We’re not sure what Mr. Vallas has in mind when he accuses us of trying to defend the discredited policies of the past. As we have said in Catalyst and many other forums, the School Reform Act of 1988 was a needed break from past practices and, by 1995, itself needed the revisions that brought more accountability and smarter, stronger central leadership.
Certainly, there’s lots of room for disagreement over the details of local authority, of accountability, of most everything else in education. But it’s hard to get a clear-eyed discussion going on pros and cons, successes and failures when Mr. Vallas challenges the motivations of people who criticize or advocate alternatives, casting them as the enemy. This practice also wastes time and energy all around. Catalyst is not going to take the bait. We’ll continue to focus on issues of school improvement, calling them as we see them. We know that sometimes we’ll get an earful from Mr. Vallas. But we also know that he does not dismiss credible information. For example, over the summer, the School Board closed a CPS alternative high school (Urban Youth) that was a sieve for students transferring out of regular schools—a phenomenon that is at the heart of the 1997-98 increase we reported in the all-school dropout rate.

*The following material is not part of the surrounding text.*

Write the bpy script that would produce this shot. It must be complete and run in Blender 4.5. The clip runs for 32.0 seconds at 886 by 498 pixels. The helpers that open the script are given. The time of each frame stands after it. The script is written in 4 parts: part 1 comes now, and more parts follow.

ABOUT US We are pleased to welcome seven new members to our editorial advisory board: John Ayers, executive director of Leadership for Quality Education; Gabe Gonzalez, executive director of the Northwest Neighborhood Federation; Robert Keeley, the new principal of Notre Dame High School for Girls and former a vice president at Marquette National Bank; Carol D. Lee, an associate professor at Northwestern University; Bill McMiller, a member of the Community Renewal Society Board and director of Community Mental Health at the University of Illinois at Chicago; Jane Moy, a teacher LSC representative at Amundsen High School; and Amanda Rivera, principal of Ames Middle School.